Rules & EnforcementKS
When Is a Kansas HOA Rule Unenforceable?
By The HOARebel Team · May 29, 2026 · 2 min read
A board can announce a rule, but announcing it is not the same as being able to enforce it. In Kansas, a rule has to clear several hurdles before it binds a homeowner — and because the Uniform Common Interest Owners Bill of Rights Act (KUCIOBORA) is a governance statute, much of the substance still comes from your declaration. For your specific situation, a licensed Kansas attorney is the right resource. This is general information, not legal advice.
Where the rulemaking power comes from
In Kansas, the authority to make and enforce rules comes primarily from the recorded declaration and bylaws. KUCIOBORA layers governance and transparency on top, but it generally doesn't supply the rule's substantive authority. A purported rule the board never validly adopted, or one that exceeds the authority in the declaration, stands on weaker ground.
Common reasons a rule may not be enforceable
Homeowners and attorneys often examine whether:
- The rule is authorized by the declaration. A rule cannot contradict the recorded declaration; where they conflict, the declaration generally controls.
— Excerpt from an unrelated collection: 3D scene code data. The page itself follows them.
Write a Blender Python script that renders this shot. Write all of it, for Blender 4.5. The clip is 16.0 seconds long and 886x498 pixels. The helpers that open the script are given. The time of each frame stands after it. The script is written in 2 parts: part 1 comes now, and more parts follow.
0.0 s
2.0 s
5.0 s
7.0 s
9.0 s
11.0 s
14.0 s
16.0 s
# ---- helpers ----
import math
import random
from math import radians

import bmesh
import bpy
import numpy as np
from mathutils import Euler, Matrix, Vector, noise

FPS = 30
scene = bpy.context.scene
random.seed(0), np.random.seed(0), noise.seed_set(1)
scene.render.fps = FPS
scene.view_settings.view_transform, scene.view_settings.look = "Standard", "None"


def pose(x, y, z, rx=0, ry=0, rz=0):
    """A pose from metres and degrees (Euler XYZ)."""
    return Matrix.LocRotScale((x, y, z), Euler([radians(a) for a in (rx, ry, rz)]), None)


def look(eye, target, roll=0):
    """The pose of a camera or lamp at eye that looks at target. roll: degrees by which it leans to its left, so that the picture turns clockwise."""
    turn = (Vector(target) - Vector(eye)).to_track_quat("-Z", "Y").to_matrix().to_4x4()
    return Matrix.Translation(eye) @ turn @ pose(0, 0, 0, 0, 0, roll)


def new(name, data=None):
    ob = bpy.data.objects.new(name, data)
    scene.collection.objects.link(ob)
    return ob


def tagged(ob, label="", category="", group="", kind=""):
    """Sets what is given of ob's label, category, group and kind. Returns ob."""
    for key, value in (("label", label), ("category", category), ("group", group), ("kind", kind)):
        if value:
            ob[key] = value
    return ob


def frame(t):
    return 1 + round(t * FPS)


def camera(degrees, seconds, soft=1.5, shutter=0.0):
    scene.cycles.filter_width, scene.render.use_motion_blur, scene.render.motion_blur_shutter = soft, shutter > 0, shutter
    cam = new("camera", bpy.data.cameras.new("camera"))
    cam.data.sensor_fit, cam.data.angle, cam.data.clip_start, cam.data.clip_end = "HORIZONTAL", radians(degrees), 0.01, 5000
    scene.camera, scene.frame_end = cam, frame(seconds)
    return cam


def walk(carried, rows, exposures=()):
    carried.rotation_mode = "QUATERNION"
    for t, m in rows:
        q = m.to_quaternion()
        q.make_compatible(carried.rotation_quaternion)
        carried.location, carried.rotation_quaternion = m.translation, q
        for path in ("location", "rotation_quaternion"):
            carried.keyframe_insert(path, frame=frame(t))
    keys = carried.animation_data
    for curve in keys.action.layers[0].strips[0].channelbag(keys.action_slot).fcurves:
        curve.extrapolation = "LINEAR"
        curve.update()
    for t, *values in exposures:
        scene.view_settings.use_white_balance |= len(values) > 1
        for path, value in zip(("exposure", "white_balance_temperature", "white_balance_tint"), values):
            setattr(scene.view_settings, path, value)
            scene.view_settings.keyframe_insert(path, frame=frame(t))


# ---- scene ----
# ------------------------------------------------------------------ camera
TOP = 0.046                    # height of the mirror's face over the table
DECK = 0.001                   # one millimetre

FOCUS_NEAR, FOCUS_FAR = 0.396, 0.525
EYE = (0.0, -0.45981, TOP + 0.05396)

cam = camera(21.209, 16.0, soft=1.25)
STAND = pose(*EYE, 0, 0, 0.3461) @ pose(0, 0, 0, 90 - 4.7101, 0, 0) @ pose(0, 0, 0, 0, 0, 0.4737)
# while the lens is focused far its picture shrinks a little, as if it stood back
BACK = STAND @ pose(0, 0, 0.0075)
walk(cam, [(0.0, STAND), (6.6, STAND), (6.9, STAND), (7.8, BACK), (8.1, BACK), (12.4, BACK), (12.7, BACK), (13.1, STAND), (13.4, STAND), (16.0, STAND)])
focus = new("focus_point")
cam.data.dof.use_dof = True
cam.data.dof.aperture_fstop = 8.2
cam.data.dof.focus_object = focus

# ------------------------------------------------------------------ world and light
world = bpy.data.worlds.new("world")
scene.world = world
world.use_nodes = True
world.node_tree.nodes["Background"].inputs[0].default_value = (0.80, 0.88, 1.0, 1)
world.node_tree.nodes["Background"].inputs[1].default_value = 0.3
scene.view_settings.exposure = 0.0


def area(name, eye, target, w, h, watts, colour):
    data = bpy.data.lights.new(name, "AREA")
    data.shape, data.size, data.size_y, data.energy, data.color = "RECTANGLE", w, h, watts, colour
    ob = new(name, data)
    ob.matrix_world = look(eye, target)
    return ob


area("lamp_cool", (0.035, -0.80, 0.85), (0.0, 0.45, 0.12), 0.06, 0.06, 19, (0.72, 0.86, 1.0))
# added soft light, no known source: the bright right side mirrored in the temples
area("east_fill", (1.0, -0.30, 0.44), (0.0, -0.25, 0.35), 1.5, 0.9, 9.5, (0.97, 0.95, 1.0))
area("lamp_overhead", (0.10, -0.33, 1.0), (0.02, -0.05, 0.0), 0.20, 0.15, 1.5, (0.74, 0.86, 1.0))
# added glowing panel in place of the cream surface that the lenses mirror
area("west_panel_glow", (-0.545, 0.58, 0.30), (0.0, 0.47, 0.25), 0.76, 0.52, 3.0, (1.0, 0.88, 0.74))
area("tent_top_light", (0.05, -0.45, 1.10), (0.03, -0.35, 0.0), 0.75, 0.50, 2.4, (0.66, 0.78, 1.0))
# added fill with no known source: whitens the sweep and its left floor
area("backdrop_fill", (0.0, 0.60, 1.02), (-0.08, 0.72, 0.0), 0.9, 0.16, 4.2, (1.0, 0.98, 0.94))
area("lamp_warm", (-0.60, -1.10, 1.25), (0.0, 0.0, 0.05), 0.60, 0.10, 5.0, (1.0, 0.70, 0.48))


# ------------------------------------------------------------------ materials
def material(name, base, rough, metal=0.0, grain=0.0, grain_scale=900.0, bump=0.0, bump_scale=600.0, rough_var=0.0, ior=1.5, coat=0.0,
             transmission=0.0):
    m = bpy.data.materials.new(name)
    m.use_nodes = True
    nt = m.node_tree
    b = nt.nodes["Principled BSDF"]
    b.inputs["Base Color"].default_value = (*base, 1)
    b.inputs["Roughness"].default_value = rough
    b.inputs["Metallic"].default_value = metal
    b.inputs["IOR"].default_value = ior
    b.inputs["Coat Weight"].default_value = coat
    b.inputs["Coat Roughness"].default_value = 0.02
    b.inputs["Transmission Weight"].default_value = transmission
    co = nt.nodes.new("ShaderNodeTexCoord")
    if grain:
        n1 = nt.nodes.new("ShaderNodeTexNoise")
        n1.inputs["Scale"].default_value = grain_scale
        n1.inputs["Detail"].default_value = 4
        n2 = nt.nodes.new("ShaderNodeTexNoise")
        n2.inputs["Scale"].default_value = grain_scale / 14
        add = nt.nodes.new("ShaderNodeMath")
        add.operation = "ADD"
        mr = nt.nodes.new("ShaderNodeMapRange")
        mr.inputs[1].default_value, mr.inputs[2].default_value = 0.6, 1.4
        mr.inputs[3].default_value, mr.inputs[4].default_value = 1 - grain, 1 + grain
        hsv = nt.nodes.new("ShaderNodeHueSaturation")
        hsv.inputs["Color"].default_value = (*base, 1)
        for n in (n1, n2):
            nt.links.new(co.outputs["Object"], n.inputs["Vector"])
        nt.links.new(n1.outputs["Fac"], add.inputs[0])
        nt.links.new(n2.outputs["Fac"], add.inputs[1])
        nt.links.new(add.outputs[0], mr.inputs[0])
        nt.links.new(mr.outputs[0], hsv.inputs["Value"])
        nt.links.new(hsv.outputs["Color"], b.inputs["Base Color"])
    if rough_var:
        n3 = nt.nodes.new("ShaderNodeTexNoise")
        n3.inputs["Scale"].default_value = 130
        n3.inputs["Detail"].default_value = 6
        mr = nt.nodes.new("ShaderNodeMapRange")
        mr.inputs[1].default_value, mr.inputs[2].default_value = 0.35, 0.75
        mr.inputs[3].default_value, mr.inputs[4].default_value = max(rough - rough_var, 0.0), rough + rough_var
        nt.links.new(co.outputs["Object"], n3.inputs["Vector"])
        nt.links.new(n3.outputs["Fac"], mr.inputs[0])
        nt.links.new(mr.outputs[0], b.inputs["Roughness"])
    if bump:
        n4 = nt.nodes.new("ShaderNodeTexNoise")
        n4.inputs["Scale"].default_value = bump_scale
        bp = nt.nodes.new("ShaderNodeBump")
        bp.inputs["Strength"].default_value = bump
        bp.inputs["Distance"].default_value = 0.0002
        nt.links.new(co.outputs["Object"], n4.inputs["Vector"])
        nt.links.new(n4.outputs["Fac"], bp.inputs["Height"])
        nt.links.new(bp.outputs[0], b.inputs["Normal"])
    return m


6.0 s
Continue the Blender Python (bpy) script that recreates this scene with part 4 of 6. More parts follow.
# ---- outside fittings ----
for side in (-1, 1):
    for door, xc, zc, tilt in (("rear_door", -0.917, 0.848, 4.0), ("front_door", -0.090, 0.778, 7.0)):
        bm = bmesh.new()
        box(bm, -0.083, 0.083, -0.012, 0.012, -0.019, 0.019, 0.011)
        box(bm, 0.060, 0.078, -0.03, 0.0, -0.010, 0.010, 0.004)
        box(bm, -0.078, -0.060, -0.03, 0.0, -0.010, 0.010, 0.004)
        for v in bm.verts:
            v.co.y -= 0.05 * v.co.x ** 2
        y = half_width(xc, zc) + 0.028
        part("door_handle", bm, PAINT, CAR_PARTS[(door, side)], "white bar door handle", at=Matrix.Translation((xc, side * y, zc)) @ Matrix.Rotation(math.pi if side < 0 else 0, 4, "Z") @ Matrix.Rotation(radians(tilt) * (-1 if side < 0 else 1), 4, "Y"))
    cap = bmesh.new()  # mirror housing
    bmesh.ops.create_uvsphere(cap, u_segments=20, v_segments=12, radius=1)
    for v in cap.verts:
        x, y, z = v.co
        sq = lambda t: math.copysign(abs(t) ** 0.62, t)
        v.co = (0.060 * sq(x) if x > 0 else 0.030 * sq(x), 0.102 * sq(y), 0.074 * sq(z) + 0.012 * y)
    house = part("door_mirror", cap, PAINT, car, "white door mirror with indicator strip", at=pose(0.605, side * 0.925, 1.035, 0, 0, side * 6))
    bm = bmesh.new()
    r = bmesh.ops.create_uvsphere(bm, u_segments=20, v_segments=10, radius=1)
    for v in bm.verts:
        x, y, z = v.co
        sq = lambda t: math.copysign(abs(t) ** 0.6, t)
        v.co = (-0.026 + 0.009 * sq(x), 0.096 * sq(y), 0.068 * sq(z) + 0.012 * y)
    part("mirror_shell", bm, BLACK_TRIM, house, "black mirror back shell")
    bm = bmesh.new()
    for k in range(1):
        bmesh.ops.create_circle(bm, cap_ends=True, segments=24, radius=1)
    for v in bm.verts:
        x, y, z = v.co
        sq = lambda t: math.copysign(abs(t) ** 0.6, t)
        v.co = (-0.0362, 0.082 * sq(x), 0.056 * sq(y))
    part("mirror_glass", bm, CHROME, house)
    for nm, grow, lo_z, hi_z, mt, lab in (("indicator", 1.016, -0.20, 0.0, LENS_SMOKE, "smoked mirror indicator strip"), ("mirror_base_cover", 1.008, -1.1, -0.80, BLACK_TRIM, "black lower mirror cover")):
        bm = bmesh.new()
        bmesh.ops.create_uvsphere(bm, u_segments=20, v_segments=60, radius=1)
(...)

- The rule was properly adopted. Boards generally must follow the rulemaking procedure in the bylaws — and, for covered communities, KUCIOBORA's open-meeting requirements (§58-4612). A rule adopted in a closed or unnoticed meeting raises a process question.
- The rule is reasonable. Reasonableness runs through how Kansas courts evaluate restrictive covenants and rules.
- The rule collides with higher law. Federal law — the Fair Housing Act (disability accommodations, familial status), the ADA, the Servicemembers Civil Relief Act, OTARD (satellite antennas), or the Freedom to Display the American Flag Act — can override a conflicting HOA rule.
Selective enforcement
Even a valid rule can fail in the way it's applied. When an association enforces a restriction against one owner while ignoring identical conduct elsewhere, that uneven enforcement can raise a selective enforcement problem. Owners commonly document neighbors with the same condition who were never cited.
Start with the actual documents
Because the substance lives in the declaration, the first step when a rule seems questionable is reading the recorded documents and the adopted rule together. KUCIOBORA's records right (§58-4616) can reach the adopted rules, the minutes showing how (or whether) a rule was passed, and any fine schedule — within 10 days of a written request. See Getting Your HOA's Records in Kansas. If a fine is attached, see also Fighting an HOA Fine in Kansas.
Where to turn
When a homeowner believes a rule is invalid or is being enforced unevenly, the avenues include raising it with the board in writing, the courts, and a licensed Kansas attorney to evaluate whether a specific rule is enforceable against a specific owner.